* Provided data:

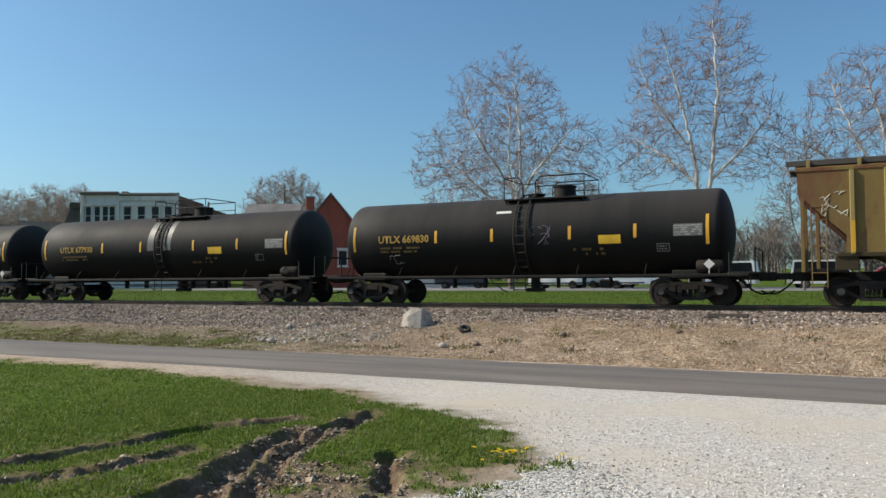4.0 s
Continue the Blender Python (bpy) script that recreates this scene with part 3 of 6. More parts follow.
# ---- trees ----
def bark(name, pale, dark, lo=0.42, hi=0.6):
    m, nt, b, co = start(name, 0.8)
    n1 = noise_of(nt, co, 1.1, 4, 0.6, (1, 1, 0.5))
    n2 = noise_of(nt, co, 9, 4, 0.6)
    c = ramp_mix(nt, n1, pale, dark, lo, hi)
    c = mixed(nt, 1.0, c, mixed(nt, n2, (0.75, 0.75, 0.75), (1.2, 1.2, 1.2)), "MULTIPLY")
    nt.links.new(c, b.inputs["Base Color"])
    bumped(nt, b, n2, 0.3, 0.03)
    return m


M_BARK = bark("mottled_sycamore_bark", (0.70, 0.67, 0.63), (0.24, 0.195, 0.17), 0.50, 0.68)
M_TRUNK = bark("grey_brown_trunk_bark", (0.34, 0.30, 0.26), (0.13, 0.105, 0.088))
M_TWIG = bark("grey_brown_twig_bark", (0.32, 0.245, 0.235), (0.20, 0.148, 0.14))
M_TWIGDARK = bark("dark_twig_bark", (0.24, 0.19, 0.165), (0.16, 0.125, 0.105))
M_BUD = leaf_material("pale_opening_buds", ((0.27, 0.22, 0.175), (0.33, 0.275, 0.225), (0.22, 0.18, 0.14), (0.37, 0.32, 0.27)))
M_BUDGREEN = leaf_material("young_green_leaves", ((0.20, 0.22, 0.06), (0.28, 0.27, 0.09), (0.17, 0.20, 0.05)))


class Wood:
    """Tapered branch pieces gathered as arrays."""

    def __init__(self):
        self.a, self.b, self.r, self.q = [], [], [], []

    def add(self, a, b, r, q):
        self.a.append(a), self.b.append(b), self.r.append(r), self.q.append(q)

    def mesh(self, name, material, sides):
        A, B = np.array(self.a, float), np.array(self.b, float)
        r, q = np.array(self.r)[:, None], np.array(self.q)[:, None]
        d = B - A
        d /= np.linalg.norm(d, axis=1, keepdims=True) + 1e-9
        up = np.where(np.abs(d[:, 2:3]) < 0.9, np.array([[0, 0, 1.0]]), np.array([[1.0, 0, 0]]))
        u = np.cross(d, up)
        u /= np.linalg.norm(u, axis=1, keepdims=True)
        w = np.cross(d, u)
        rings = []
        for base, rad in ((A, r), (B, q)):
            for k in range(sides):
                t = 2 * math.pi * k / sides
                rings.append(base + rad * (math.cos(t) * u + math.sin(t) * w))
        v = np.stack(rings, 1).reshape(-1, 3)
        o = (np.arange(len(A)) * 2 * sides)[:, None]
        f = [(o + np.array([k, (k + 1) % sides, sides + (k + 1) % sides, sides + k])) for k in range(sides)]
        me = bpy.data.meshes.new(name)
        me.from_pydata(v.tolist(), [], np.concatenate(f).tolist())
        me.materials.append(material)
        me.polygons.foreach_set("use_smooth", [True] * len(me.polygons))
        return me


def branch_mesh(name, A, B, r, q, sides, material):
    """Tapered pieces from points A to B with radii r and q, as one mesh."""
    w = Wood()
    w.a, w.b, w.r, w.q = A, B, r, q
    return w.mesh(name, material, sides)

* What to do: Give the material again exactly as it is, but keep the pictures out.

* Correct output:
4.0 s
Continue the Blender Python (bpy) script that recreates this scene with part 3 of 6. More parts follow.
# ---- trees ----
def bark(name, pale, dark, lo=0.42, hi=0.6):
    m, nt, b, co = start(name, 0.8)
    n1 = noise_of(nt, co, 1.1, 4, 0.6, (1, 1, 0.5))
    n2 = noise_of(nt, co, 9, 4, 0.6)
    c = ramp_mix(nt, n1, pale, dark, lo, hi)
    c = mixed(nt, 1.0, c, mixed(nt, n2, (0.75, 0.75, 0.75), (1.2, 1.2, 1.2)), "MULTIPLY")
    nt.links.new(c, b.inputs["Base Color"])
    bumped(nt, b, n2, 0.3, 0.03)
    return m


M_BARK = bark("mottled_sycamore_bark", (0.70, 0.67, 0.63), (0.24, 0.195, 0.17), 0.50, 0.68)
M_TRUNK = bark("grey_brown_trunk_bark", (0.34, 0.30, 0.26), (0.13, 0.105, 0.088))
M_TWIG = bark("grey_brown_twig_bark", (0.32, 0.245, 0.235), (0.20, 0.148, 0.14))
M_TWIGDARK = bark("dark_twig_bark", (0.24, 0.19, 0.165), (0.16, 0.125, 0.105))
M_BUD = leaf_material("pale_opening_buds", ((0.27, 0.22, 0.175), (0.33, 0.275, 0.225), (0.22, 0.18, 0.14), (0.37, 0.32, 0.27)))
M_BUDGREEN = leaf_material("young_green_leaves", ((0.20, 0.22, 0.06), (0.28, 0.27, 0.09), (0.17, 0.20, 0.05)))


class Wood:
    """Tapered branch pieces gathered as arrays."""

    def __init__(self):
        self.a, self.b, self.r, self.q = [], [], [], []

    def add(self, a, b, r, q):
        self.a.append(a), self.b.append(b), self.r.append(r), self.q.append(q)

    def mesh(self, name, material, sides):
        A, B = np.array(self.a, float), np.array(self.b, float)
        r, q = np.array(self.r)[:, None], np.array(self.q)[:, None]
        d = B - A
        d /= np.linalg.norm(d, axis=1, keepdims=True) + 1e-9
        up = np.where(np.abs(d[:, 2:3]) < 0.9, np.array([[0, 0, 1.0]]), np.array([[1.0, 0, 0]]))
        u = np.cross(d, up)
        u /= np.linalg.norm(u, axis=1, keepdims=True)
        w = np.cross(d, u)
        rings = []
        for base, rad in ((A, r), (B, q)):
            for k in range(sides):
                t = 2 * math.pi * k / sides
                rings.append(base + rad * (math.cos(t) * u + math.sin(t) * w))
        v = np.stack(rings, 1).reshape(-1, 3)
        o = (np.arange(len(A)) * 2 * sides)[:, None]
        f = [(o + np.array([k, (k + 1) % sides, sides + (k + 1) % sides, sides + k])) for k in range(sides)]
        me = bpy.data.meshes.new(name)
        me.from_pydata(v.tolist(), [], np.concatenate(f).tolist())
        me.materials.append(material)
        me.polygons.foreach_set("use_smooth", [True] * len(me.polygons))
        return me


def branch_mesh(name, A, B, r, q, sides, material):
    """Tapered pieces from points A to B with radii r and q, as one mesh."""
    w = Wood()
    w.a, w.b, w.r, w.q = A, B, r, q
    return w.mesh(name, material, sides)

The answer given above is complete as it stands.